SHORT PROBLEM = Each line that includes the string "target" counts once; give the total and nothing else.

Start DATA EXCERPT

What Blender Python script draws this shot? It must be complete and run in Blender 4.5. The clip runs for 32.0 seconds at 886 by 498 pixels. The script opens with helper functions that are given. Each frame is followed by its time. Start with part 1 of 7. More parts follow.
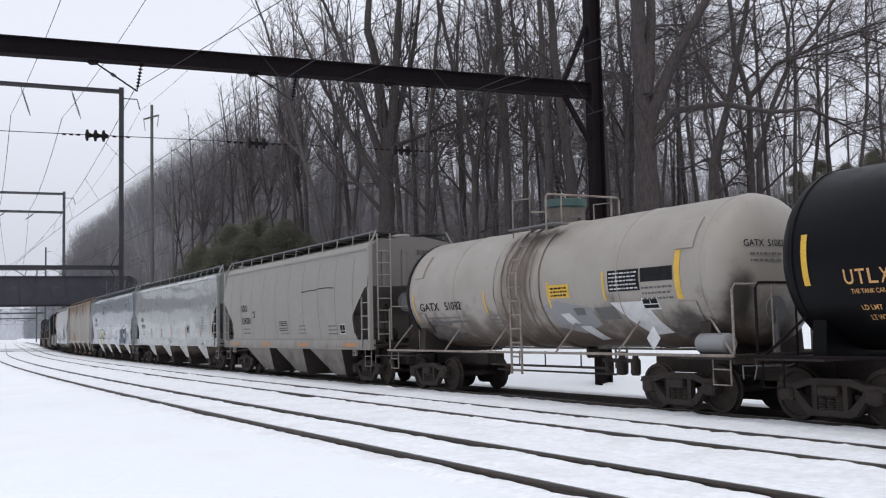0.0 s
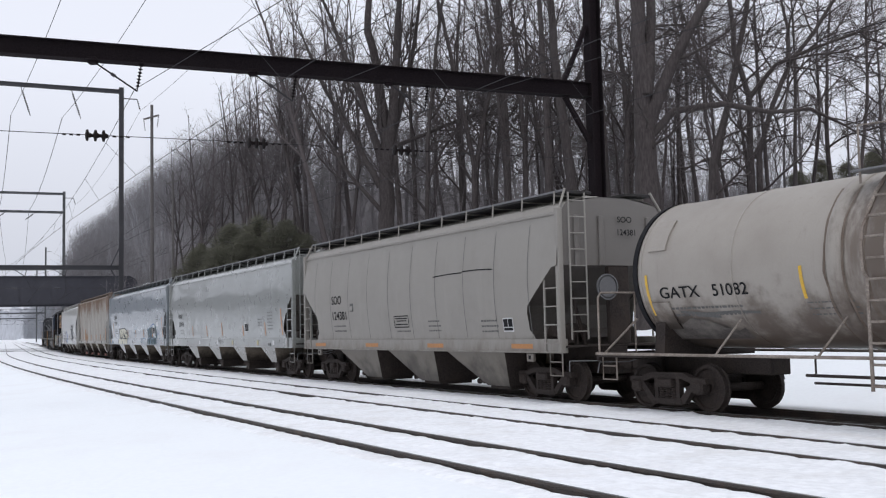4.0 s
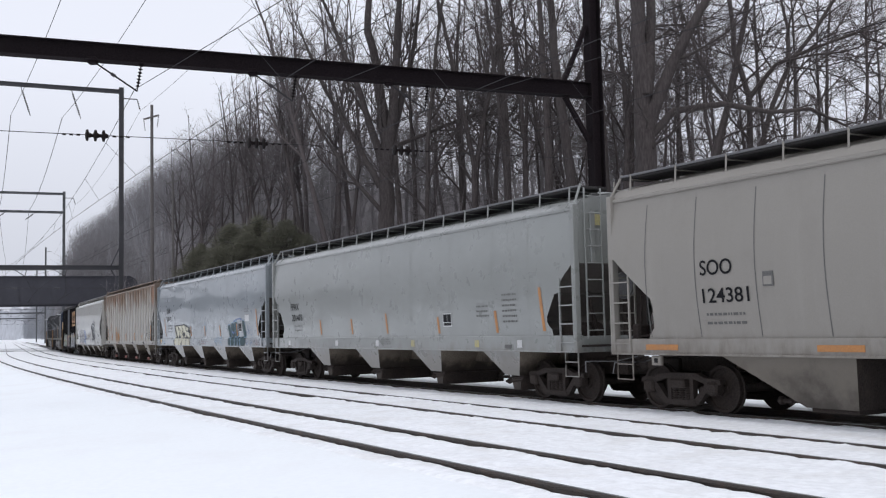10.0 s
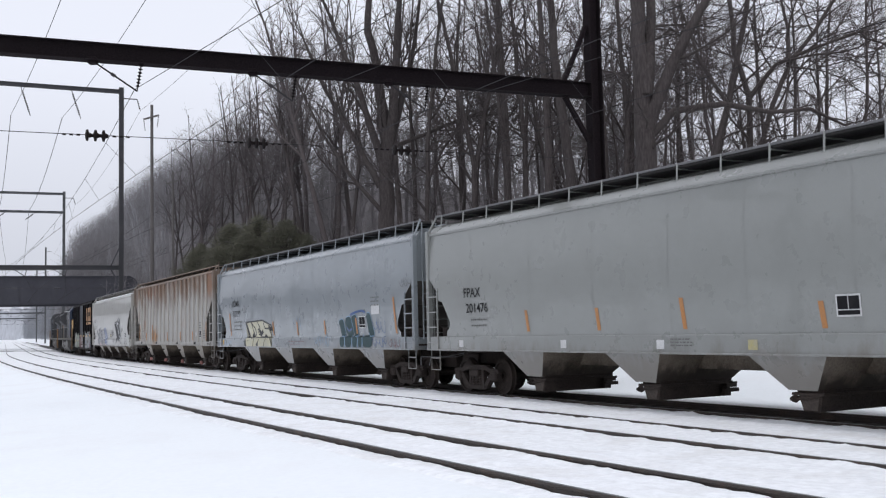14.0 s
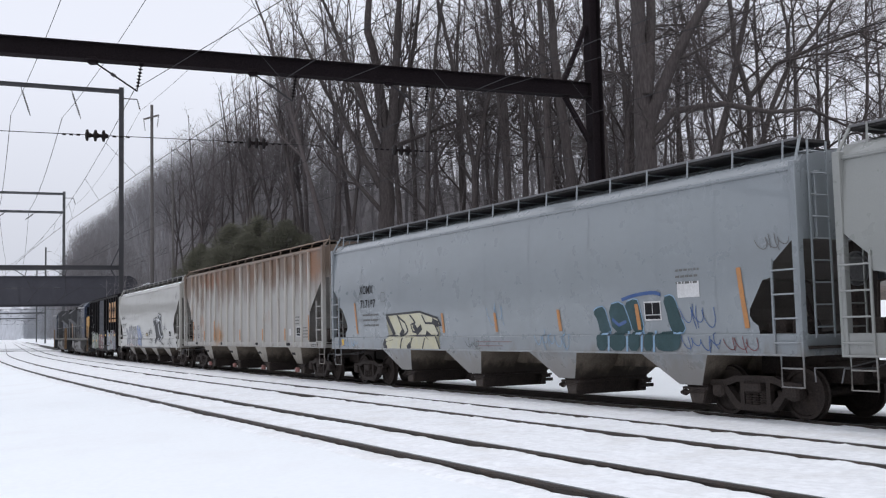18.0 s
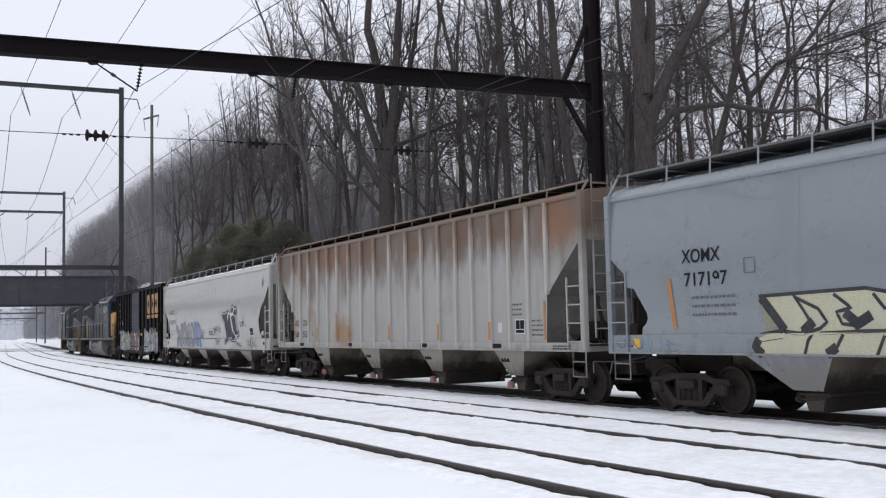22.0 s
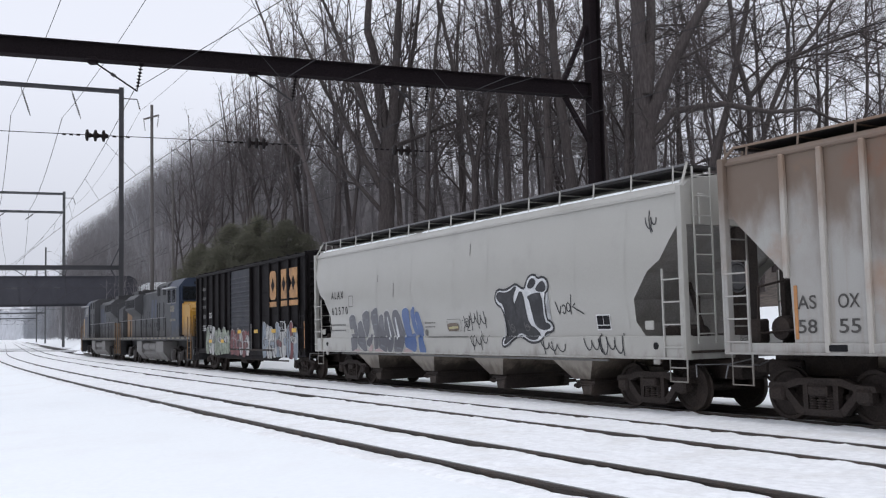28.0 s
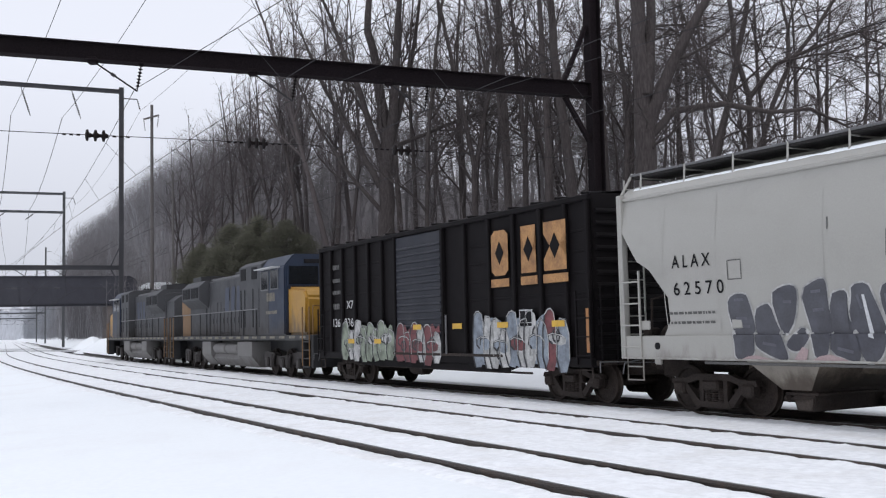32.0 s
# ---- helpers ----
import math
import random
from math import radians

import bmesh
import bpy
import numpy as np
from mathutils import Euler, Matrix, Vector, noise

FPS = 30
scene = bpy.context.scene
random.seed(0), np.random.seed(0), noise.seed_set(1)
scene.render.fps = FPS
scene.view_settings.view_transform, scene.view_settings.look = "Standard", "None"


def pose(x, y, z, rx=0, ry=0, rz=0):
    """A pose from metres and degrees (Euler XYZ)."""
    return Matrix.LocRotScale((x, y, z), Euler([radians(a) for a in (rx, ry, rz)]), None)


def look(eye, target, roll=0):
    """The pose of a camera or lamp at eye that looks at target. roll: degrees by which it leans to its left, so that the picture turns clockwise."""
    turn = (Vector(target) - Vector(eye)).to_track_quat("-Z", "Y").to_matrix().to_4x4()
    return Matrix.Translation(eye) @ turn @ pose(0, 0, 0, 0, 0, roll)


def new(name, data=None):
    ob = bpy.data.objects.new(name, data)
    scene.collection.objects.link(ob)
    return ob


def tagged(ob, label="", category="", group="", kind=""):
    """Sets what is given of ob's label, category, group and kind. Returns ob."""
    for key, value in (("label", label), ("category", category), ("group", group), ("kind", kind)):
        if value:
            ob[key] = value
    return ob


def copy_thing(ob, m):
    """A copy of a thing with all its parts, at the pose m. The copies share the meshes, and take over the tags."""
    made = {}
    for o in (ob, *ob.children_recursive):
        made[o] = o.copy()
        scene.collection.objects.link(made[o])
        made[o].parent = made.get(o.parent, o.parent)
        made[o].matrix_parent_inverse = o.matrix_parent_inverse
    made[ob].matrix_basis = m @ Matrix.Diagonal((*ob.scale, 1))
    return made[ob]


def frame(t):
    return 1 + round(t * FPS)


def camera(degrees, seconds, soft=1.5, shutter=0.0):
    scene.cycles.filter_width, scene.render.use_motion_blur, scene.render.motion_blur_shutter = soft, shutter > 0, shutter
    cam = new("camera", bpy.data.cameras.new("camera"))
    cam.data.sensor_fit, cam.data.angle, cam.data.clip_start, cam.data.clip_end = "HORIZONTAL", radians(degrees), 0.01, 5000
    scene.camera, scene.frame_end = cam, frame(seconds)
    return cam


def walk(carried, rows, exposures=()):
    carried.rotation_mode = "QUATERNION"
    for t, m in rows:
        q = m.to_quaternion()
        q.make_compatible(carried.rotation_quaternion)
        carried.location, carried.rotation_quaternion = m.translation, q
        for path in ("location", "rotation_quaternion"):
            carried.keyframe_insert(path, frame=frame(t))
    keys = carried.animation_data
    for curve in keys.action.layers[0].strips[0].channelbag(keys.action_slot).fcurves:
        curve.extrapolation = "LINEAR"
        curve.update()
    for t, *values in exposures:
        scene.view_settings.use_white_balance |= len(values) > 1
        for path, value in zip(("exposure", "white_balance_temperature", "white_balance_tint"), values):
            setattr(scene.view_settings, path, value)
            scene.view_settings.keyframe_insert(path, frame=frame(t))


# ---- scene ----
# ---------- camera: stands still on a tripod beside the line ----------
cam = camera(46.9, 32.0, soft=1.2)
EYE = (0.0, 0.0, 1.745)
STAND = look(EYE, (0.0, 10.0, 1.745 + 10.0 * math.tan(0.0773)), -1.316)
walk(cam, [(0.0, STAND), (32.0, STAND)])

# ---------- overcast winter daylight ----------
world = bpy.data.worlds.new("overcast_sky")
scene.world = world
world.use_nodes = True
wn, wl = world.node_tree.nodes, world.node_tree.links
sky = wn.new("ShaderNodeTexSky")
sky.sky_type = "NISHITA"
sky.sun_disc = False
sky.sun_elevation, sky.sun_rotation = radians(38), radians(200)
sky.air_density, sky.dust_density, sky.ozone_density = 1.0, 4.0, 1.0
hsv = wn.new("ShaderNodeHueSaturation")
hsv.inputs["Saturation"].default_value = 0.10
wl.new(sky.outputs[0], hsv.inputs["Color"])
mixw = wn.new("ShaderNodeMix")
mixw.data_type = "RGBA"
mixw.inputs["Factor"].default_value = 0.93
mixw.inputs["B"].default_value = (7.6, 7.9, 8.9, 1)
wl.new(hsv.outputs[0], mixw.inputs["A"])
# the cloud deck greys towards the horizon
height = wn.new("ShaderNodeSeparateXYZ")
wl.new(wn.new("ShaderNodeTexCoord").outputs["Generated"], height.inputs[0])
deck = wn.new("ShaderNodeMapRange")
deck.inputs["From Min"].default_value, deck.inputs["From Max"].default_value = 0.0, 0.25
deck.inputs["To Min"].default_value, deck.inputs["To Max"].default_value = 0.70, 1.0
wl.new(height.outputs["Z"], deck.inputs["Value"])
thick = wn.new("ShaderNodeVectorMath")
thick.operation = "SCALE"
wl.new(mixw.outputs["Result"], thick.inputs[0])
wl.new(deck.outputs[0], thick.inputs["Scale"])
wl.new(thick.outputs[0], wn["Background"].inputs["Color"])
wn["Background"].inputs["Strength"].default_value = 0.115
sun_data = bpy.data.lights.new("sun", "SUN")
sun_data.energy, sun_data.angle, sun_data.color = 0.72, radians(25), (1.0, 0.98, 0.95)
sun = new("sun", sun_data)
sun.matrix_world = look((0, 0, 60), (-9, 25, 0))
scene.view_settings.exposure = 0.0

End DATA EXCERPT

RESPONSE TO THE TASK = 3